** Start RECORDS SUPPLIED **

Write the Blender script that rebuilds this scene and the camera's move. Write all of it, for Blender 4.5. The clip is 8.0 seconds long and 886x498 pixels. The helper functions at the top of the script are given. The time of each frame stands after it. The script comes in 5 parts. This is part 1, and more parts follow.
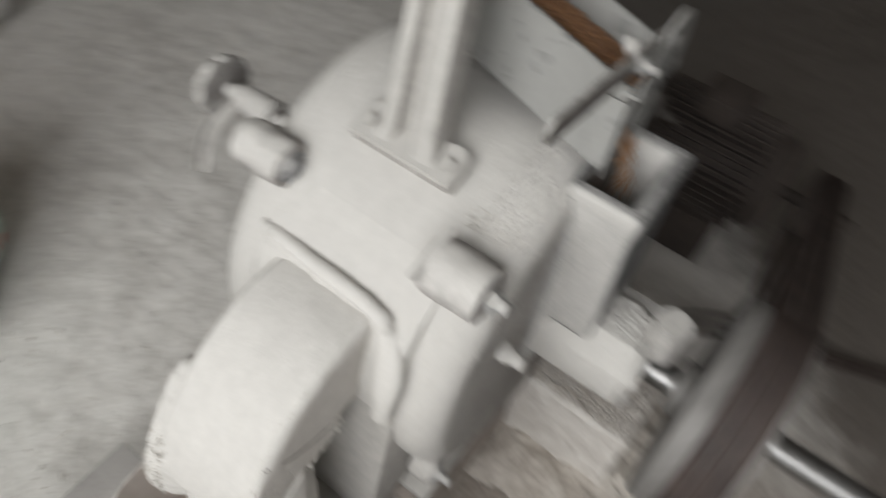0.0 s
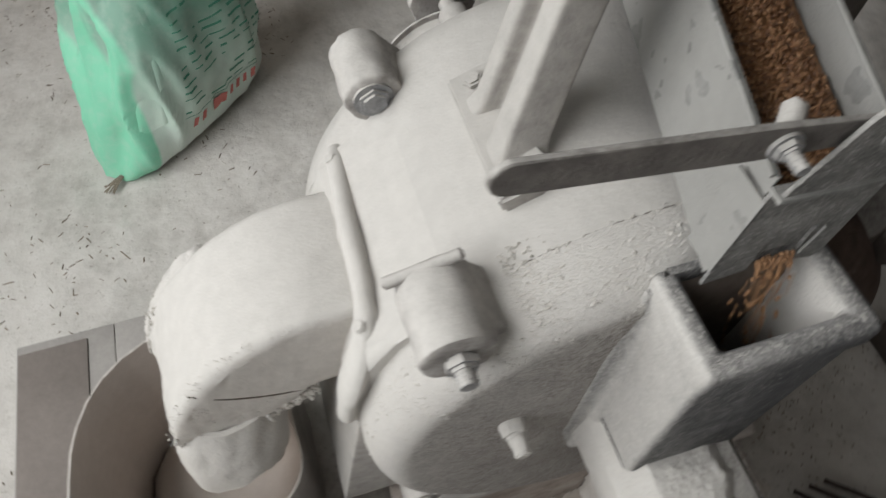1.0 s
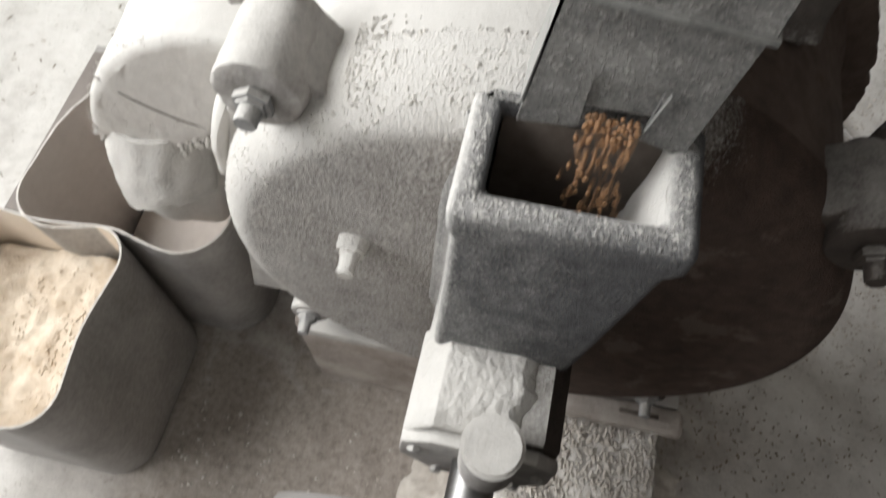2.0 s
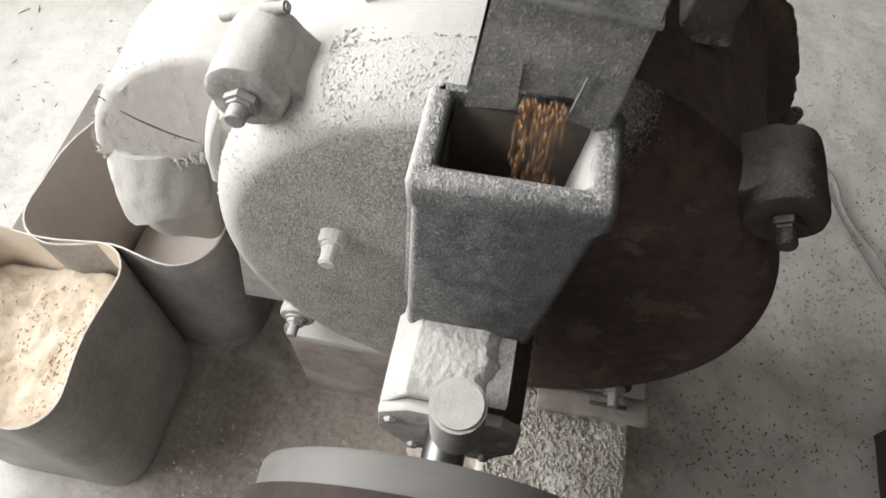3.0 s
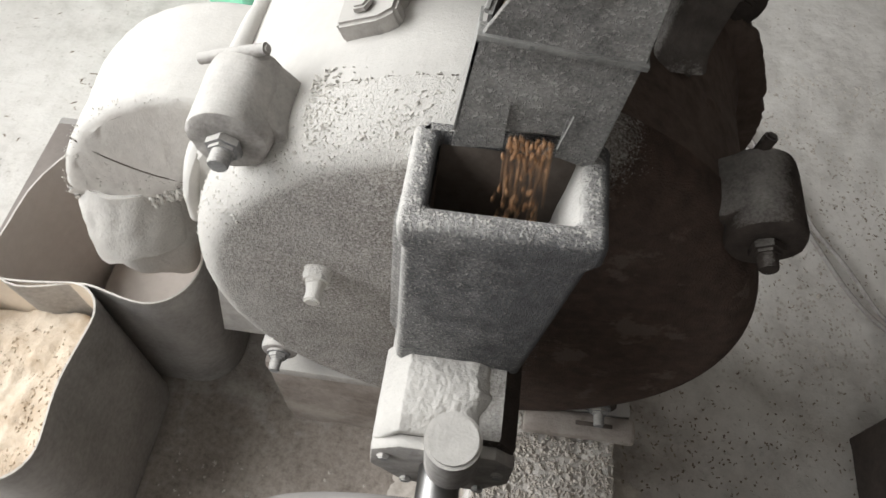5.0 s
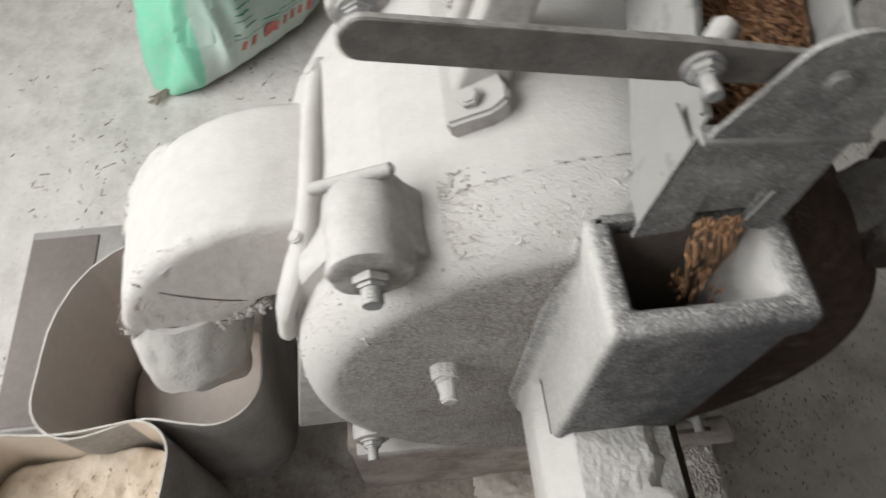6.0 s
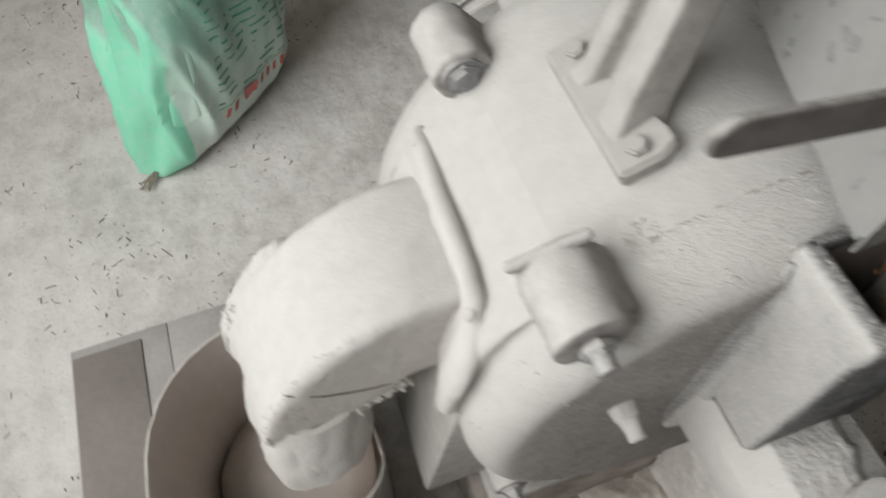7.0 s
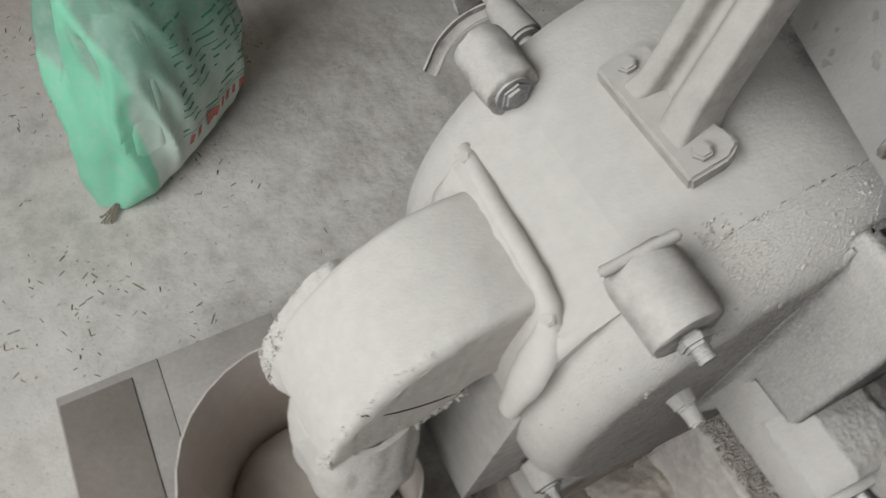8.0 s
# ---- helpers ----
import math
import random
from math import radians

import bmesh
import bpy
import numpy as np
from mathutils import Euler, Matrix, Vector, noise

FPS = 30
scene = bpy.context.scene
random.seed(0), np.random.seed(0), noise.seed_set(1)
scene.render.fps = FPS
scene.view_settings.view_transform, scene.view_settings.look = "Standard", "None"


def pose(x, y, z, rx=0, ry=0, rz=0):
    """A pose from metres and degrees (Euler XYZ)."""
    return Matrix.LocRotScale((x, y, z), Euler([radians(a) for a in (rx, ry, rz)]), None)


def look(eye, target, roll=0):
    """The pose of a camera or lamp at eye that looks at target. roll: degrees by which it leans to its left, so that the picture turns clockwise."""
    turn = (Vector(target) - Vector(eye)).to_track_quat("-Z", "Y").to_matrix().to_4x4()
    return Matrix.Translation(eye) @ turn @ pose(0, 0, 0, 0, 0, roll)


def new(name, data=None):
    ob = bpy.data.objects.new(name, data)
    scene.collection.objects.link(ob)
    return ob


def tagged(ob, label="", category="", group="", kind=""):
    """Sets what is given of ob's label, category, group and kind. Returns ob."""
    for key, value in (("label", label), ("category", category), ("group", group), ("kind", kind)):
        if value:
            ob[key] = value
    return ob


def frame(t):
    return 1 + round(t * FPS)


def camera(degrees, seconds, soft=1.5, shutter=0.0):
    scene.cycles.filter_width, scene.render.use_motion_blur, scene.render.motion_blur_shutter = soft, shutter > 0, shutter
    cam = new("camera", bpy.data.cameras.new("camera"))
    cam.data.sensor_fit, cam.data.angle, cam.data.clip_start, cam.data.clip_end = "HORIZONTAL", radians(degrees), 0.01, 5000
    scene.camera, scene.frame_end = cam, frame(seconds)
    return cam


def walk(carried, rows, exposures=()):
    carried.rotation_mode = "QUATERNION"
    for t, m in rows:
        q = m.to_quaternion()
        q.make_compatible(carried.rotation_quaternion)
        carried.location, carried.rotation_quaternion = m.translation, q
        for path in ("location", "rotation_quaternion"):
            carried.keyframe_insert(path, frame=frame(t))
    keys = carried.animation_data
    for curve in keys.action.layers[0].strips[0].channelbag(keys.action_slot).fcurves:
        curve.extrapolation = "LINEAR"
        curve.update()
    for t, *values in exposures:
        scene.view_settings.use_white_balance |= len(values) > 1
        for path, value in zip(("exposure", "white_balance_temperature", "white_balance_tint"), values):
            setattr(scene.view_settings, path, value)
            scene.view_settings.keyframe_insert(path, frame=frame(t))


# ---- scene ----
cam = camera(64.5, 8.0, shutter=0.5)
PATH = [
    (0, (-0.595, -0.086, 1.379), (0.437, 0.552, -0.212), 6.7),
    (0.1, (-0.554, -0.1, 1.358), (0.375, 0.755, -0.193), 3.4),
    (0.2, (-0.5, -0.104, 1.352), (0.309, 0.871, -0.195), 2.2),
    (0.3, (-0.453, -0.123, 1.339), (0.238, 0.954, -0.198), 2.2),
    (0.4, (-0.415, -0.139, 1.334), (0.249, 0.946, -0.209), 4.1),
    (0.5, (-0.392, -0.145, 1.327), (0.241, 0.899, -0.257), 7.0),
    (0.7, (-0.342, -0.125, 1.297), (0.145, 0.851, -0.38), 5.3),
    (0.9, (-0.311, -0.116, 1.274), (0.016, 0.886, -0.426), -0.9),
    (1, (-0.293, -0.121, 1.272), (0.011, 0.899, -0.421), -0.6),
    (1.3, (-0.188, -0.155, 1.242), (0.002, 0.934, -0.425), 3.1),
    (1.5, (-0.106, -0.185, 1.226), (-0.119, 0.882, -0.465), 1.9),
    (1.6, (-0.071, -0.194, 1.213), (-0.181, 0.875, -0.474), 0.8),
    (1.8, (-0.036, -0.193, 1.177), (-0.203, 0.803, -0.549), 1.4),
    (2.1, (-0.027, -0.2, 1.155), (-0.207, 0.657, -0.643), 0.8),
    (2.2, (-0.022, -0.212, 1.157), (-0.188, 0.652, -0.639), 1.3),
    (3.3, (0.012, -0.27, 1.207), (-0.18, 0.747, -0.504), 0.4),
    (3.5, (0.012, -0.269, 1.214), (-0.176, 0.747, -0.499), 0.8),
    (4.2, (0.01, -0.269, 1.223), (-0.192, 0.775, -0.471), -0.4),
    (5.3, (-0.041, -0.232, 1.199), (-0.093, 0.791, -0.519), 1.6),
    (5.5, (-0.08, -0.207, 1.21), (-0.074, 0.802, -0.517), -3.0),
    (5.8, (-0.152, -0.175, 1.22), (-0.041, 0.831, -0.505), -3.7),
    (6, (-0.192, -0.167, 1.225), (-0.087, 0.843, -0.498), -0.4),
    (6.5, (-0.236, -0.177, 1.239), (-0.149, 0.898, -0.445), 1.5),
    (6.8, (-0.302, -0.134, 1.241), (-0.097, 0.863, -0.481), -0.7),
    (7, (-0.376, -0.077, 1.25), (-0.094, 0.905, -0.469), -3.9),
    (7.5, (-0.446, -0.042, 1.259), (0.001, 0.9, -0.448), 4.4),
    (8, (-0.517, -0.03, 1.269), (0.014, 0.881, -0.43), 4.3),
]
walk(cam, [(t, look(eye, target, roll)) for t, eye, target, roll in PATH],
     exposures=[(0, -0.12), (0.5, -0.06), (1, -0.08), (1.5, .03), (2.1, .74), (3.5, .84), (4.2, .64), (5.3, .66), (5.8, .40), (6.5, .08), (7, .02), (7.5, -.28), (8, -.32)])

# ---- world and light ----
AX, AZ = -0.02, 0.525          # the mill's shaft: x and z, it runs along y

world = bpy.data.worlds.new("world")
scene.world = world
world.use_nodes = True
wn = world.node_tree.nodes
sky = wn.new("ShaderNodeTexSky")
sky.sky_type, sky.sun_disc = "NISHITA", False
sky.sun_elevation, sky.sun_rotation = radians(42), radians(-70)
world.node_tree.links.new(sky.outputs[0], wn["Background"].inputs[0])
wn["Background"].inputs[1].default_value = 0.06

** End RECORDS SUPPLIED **
** Start RECORDS SUPPLIED **

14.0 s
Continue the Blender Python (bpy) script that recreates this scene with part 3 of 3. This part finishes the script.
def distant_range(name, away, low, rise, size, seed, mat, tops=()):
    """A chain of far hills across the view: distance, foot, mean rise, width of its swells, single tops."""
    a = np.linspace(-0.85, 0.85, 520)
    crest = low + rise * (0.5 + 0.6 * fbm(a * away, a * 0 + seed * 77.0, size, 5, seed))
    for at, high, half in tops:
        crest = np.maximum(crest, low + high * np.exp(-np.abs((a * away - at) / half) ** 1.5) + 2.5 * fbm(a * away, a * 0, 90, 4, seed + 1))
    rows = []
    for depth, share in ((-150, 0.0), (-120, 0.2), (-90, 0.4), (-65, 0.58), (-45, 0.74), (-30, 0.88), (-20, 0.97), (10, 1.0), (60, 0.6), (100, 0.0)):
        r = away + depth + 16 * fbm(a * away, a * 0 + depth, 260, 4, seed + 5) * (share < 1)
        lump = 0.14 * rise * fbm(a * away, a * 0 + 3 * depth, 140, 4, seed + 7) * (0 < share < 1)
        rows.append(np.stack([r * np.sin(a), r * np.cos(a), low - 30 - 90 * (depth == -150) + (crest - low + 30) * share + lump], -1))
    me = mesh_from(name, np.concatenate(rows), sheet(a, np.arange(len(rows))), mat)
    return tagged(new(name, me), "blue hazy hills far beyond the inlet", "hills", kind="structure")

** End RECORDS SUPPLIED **
** Start RECORDS SUPPLIED **

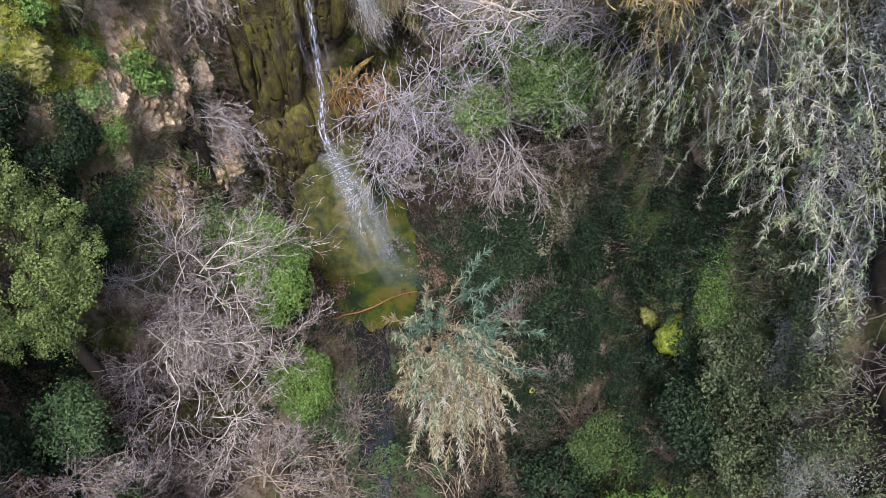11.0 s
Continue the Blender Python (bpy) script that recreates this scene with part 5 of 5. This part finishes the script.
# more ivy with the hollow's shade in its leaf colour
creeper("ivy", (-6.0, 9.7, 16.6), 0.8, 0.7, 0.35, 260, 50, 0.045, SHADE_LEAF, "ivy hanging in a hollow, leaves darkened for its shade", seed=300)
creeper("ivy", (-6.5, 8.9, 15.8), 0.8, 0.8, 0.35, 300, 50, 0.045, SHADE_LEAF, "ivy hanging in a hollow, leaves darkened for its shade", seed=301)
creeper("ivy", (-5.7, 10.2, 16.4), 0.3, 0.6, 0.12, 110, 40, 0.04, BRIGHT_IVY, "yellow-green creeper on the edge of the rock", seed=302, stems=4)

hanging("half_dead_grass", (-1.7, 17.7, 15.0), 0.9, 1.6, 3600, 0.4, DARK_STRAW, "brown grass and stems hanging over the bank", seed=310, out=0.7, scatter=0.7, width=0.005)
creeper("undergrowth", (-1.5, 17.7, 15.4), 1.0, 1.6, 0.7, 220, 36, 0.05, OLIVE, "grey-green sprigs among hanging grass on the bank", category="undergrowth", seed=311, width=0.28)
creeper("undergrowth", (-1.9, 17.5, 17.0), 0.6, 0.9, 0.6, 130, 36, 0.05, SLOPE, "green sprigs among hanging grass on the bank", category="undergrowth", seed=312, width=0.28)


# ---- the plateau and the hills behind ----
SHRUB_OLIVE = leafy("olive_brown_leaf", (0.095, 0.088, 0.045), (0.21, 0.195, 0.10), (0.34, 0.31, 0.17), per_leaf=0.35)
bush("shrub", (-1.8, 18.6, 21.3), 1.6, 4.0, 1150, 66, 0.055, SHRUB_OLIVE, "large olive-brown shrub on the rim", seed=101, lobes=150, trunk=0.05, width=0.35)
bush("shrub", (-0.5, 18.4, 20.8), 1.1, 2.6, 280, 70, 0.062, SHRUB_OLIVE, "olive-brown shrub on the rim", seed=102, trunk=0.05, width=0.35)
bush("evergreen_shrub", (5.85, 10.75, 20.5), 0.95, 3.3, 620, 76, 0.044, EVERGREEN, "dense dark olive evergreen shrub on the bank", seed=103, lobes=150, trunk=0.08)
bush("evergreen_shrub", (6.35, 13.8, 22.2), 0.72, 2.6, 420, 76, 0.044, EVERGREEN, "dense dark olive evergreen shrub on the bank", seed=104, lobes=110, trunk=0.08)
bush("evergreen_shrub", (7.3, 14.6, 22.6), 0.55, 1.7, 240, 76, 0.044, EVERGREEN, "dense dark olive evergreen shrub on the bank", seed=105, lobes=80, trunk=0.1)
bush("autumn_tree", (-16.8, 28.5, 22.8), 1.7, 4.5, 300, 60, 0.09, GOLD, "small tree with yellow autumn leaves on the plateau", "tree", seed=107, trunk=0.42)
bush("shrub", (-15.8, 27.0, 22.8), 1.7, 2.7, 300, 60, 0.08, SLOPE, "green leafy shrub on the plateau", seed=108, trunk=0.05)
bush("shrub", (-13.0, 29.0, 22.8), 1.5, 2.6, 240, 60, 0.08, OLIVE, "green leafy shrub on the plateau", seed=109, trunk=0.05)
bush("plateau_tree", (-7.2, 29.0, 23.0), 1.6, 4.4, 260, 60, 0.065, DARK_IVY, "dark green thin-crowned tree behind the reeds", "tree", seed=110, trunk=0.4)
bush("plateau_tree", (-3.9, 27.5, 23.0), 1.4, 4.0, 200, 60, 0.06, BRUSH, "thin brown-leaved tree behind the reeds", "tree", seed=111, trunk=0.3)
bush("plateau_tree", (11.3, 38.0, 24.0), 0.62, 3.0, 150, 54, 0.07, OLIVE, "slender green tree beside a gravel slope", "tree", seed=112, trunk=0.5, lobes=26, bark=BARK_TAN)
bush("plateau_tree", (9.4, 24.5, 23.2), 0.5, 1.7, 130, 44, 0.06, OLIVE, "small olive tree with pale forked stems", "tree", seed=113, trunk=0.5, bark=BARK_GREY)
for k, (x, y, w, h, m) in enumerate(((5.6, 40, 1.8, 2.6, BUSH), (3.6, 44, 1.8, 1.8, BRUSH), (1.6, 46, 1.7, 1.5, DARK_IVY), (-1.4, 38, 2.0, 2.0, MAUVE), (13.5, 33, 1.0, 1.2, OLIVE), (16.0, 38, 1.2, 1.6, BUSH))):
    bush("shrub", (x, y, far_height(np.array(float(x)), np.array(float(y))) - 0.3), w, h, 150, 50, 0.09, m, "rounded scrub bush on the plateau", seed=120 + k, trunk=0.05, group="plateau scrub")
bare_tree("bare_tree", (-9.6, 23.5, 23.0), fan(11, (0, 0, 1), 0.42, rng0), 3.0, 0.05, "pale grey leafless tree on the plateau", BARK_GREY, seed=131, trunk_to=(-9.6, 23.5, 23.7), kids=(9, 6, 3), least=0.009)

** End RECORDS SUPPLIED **

THE EXERCISE ▸ In the entries above, identify every line with the word "Continue". Copy those lines.

OUTPUT FOR THIS TASK ▸
Continue the Blender Python (bpy) script that recreates this scene with part 3 of 3. This part finishes the script.
Continue the Blender Python (bpy) script that recreates this scene with part 5 of 5. This part finishes the script.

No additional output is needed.